The iron fist manifests itself in Belarus in various ways. For example, President Lukashenko is forcing unemployed professors to sweep the streets and has declared an agricultural state of emergency; which means he will hover over the fields in his personal helicopter descending to make an example of any farm worker he finds slacking. As far as he is concerned, the laziness of the people is the reason for the republic's failure to flourish and not the fact that he himself has blocked market reform.

Anyone who disagrees can get out, if he or she is lucky enough to have a foreign passport. Last week an American diplomat was expelled from Minsk as well as a journalist from NTV, Russia's independent television station.

Despite this, throughout the week NTV and other Russian channels persisted in showing helmeted baton wielding police in Minsk beating and arresting demonstrators from the opposition, which began as a small organisation protesting against President Lukashenko's plans to water down Belarus's independence but which is now a large movement fighting for human rights.

Mr Lukashenko had pulled the plug on Russian stations broadcasting from Minsk and thought there was no danger of these shameful scenes reaching the screens in living rooms across Russia.

But of course the liberal electronic media in Moscow simply asked western TV companies for footage from the international pool and the truth quickly became known.
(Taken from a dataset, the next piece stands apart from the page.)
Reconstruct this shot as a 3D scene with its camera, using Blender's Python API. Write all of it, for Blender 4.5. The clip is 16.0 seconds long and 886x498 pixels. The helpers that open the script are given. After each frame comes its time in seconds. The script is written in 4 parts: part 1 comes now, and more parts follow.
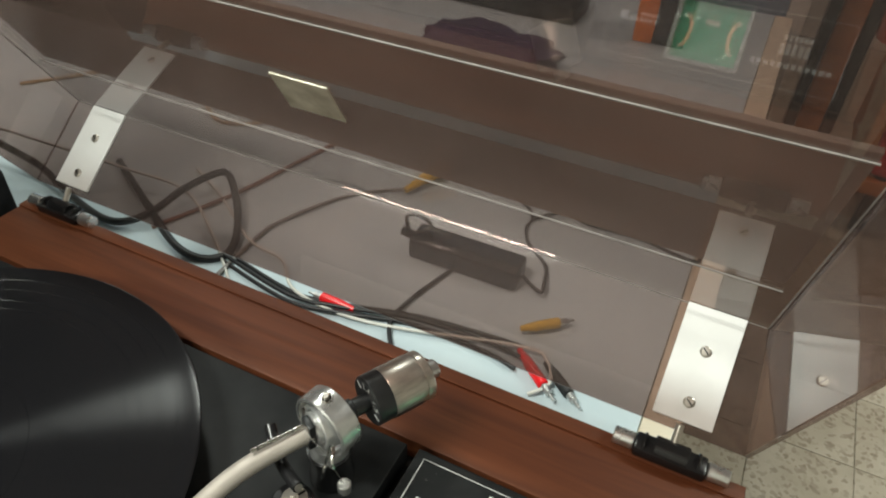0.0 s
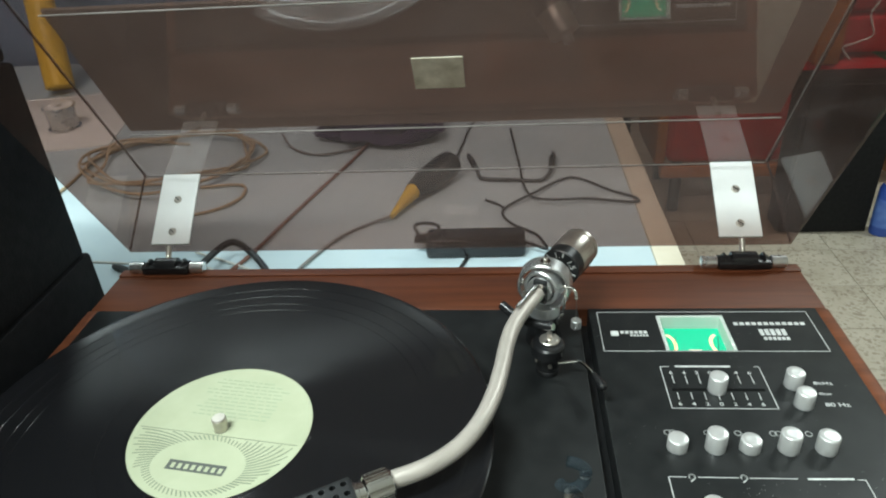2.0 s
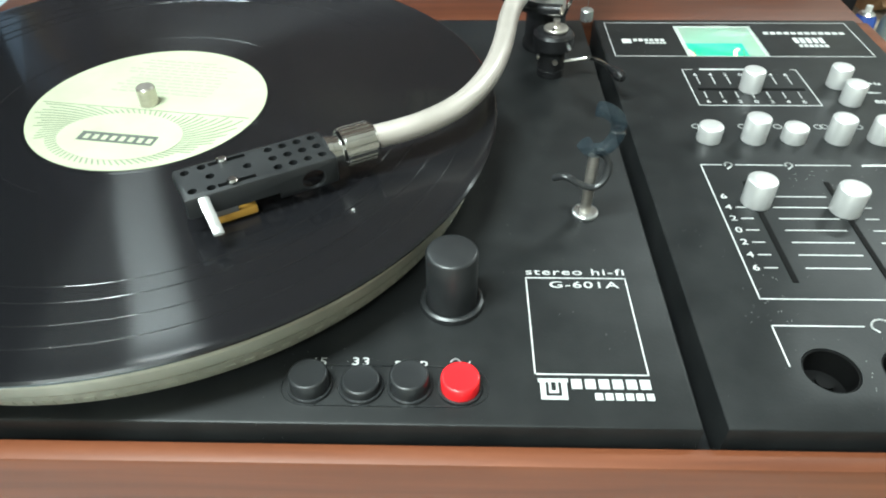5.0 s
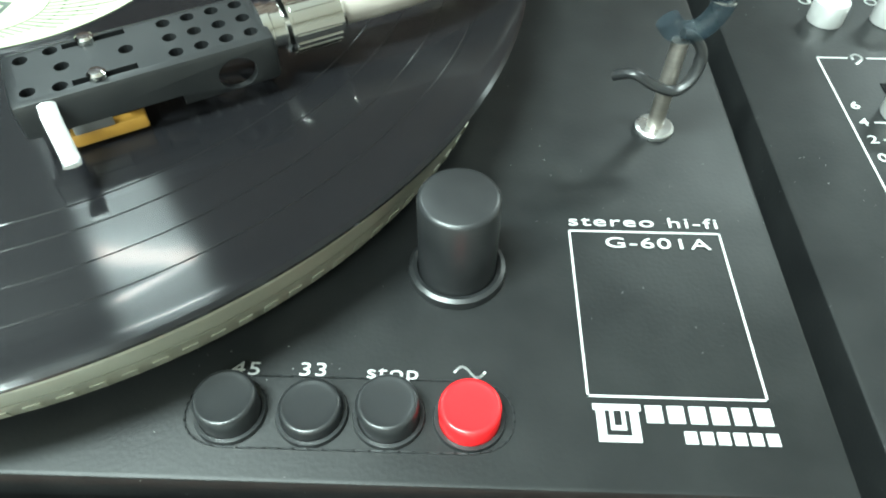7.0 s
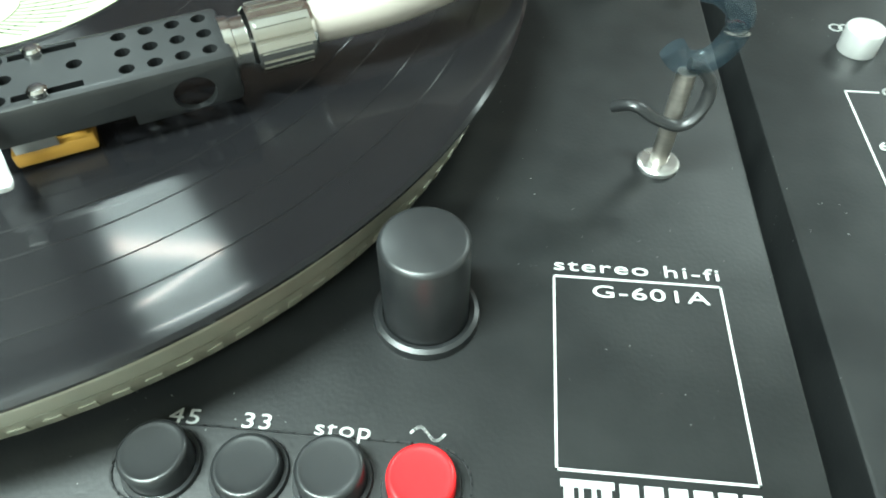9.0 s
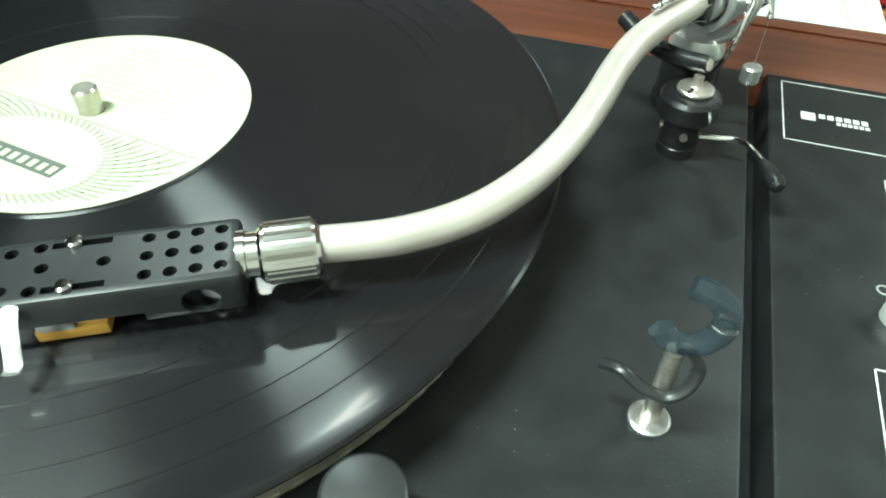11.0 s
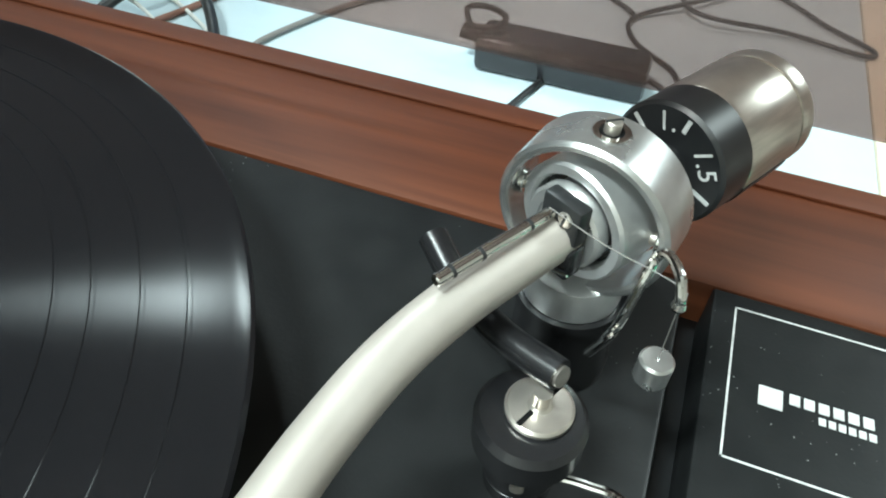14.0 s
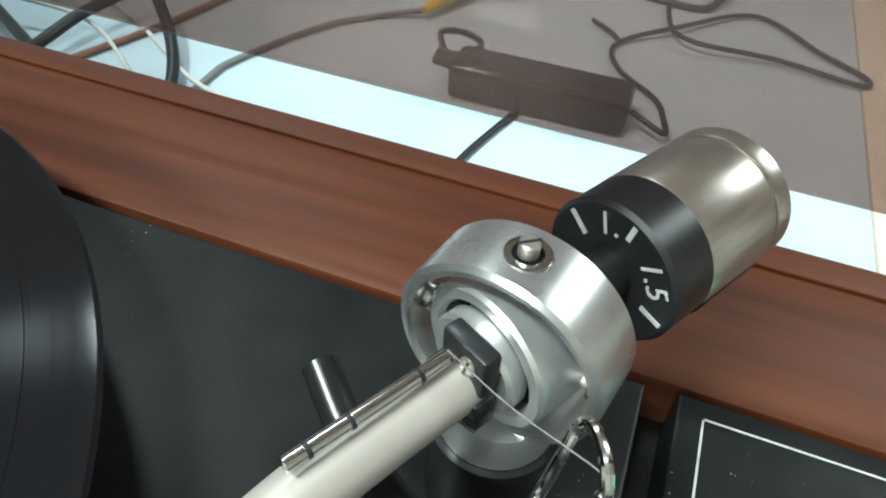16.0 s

Belarussians said broadcasts coming back to them from Russia were their only "breath of oxygen" because President Lukashenko had throttled their own media.

And then last Friday, as if nothing had happened, Mr Lukashenko turned up in Moscow wearing his best black suit to press his proposal of political marriage. He came along with the other leaders of the Commonwealth of Independent States, the grouping of ex Soviet republics, for their latest summit with Mr Yeltsin.

Each of the former subjects of empire sees its future relationship with Russia in a different way. For example, Ukraine wants to stay friends but also move closer to the west. Kazakhstan wants economic integration among the republics modelled on the ties within the European Union.

But after the divorce that took place in 1991 when the Soviet Union broke up, only Mr Lukashenko wants a tight embrace, which would amount to a remarriage or resurrection of the old union on the territory of Russia and Belarus.

It is quite clear why he wants this. Despite outstanding problems, chief among them being the government's failure to pay wages and pensions on time, Russia has made considerable progress towards the free market and has the potential to prosper. Belarus, on the other hand, is the economic basket case of Europe. President Lukashenko wants cheap Russian fuel and other economic assistance from his neighbour. He wants to be a dictator at Russia's expense.

But what is in it for Mr Yeltsin? A year ago, there were two advantages to cosying up to Belarus. One was that such a policy made the Kremlin leader look as keen as his Communist opponents on restoring lost Soviet era closeness, for which many Russians feel nostalgia. The other was that Mr Yeltsin could frighten NATO with the spectre of a union between Russia and Belarus.

But the Russian presidential elections have been fought and won the Helsinki summit has reassured the Kremlin leader that Russia's opinion will count when NATO expands. So, unless he wants to be tainted by association with a dictator, Mr Yeltsin should return Mr Lukashenko's ring.